Carbon pricing enacted by provinces, rather than federal regulations, will allow Canada to meet increasingly ambitious greenhouse-gas emission targets, a prominent group of economists urge in a report to be released Tuesday.
As Ontario prepares to unveil its proposed cap-and-trade plan, the economists who make up Canada’s Ecofiscal Commission say provincial action, and not federal policy, is “the most practical way to move forward in achieving meaningful, low-cost reductions” in emissions.
The group is chaired by McGill University’s Christopher Ragan and includes several former federal civil servants, including Mel Cappe, who was Ottawa’s top bureaucrat, and Don Drummond, who served as a senior official at Finance Canada. Its promotion of market-based climate policies – whether taxes or cap-and-trade – has the backing of such former politicians as Paul Martin, Jean Charest and Preston Manning.
Mr. Ragan says carbon plans are superior to the regulatory approach, which compels particular firms and industrial sectors to reduce emissions, because all companies would have economic incentives to find the most profitable way to cut greenhouse gases.
The commission’s recommendations come as Ontario is finalizing a plan to join Quebec and California in North America’s largest carbon market, where rights to emit greenhouse gases can be bought and sold to encourage innovation and cost-effective action.
The Ontario cap-and-trade plan could raise between $1-billion and $2-billion per year, depending on the price of carbon credits and the amount of free allocations provided to industry. The revenue would likely be plowed back into green programs, such as public transit or energy conservation retrofitting
In the report, the economists say the country needs to move quickly to adopt new carbon policies in order to meet existing national and provincial targets, and so that Canada can make more ambitious commitments at the UN climate summit in Paris in December.
“Making national progress on reducing GHG emissions is necessary, and the longer progress is delayed, the more it will cost Canadians,” the report says. “Provinces have the jurisdictional authority and policy momentum to make important headway on this issue now by adopting carbon-pricing policies, which achieve emissions reductions at the lowest cost.”
The Ecofiscal group takes no position on whether a carbon tax – like the one in British Columbia – is preferable to a cap-and-trade system, saying there are strengths and weaknesses with each approach. It does, however, argue the pricing strategy should be as broad-based as possible, and urge Alberta to expand its policy beyond the current regulations that cover only large industrial emitters such as oil sands producers and coal-fired power plants.

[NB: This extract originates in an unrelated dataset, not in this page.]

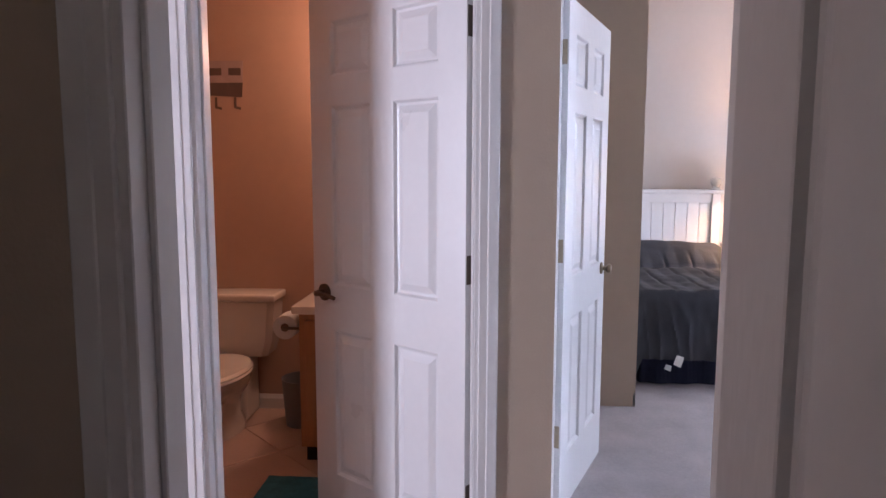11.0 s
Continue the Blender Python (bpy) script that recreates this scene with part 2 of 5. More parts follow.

Alberta’s system “creates no incentives for emissions reductions from small emitters, including buildings, vehicles and small industrial sources,” the report said. “This narrow coverage contributes to the limited effectiveness of Alberta’s existing policy.”
The federal government has been widely criticized by environmental groups and opposition parties for its failure to adopt more aggressive climate policy. Prime Minister Stephen Harper – whose government once contemplated a cap-and-trade plan – now espouses a sector-by-sector approach. But it has shelved plans to impose regulations on the oil sands, the fastest-growing source of emissions in Canada.

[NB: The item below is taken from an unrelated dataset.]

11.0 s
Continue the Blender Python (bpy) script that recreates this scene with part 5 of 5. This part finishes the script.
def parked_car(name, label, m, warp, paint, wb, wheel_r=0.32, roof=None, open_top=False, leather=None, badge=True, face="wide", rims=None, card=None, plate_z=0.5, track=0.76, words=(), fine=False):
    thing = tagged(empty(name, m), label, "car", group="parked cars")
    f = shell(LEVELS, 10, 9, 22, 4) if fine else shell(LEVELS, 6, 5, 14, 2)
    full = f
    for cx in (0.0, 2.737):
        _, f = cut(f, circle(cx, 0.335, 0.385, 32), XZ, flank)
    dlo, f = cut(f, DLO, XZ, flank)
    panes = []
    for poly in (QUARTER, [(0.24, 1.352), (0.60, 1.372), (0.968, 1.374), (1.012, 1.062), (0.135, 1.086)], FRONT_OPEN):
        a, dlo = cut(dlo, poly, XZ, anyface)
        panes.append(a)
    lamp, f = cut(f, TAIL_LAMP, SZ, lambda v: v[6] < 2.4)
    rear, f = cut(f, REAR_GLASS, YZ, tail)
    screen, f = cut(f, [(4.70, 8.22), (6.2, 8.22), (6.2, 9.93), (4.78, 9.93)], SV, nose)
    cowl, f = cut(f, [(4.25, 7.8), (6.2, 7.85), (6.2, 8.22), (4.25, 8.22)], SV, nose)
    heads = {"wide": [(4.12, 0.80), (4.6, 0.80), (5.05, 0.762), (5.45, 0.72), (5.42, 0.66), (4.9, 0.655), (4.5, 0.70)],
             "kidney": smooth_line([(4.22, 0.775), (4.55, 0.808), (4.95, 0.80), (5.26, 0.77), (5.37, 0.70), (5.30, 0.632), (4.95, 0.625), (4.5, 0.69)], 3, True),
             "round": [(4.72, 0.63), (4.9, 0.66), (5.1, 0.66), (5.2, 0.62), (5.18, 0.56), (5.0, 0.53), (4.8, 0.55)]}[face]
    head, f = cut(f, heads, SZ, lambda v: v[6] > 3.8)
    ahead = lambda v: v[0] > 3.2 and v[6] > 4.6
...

With the Paris summit approaching and Canada on track to fall short of its 2020 emissions-reduction target, opposition parties are gearing up to make climate change an issue in the general election expected in October.
The New Democrats are promoting a national cap-and-trade plan, and NDP deputy leader Megan Leslie rejects any notion that Ottawa should leave leadership on the issue in the hands of the provinces. Liberal Leader Justin Trudeau is proposing a national carbon price. He would leave provinces to design their own plan, but promises minimum standards with federal incentives and penalties to ensure compliance.
In an interview, Ecofiscal chair Mr. Ragan said a “one size fits all” plan would be virtually impossible to implement given the differing energy mixes and political agendas in the provinces. And he said the federal government still needs to pursue its own climate strategy, saying provincial carbon pricing would be a “necessary but not sufficient” contribution to the country’s effort.
But he acknowledged provinces have differing levels of ambition for reducing greenhouse gases, and Canada’s overall performance will suffer if oil-and-gas producing jurisdictions don’t increase their commitment.
“The challenge with the provincial approach is that you’ve got to make sure this issue resonates in all provinces,” he said. He noted that Alberta Premier Jim Prentice has promised to revisit that province’s climate strategy, though Mr. Prentice is expected to call an election first.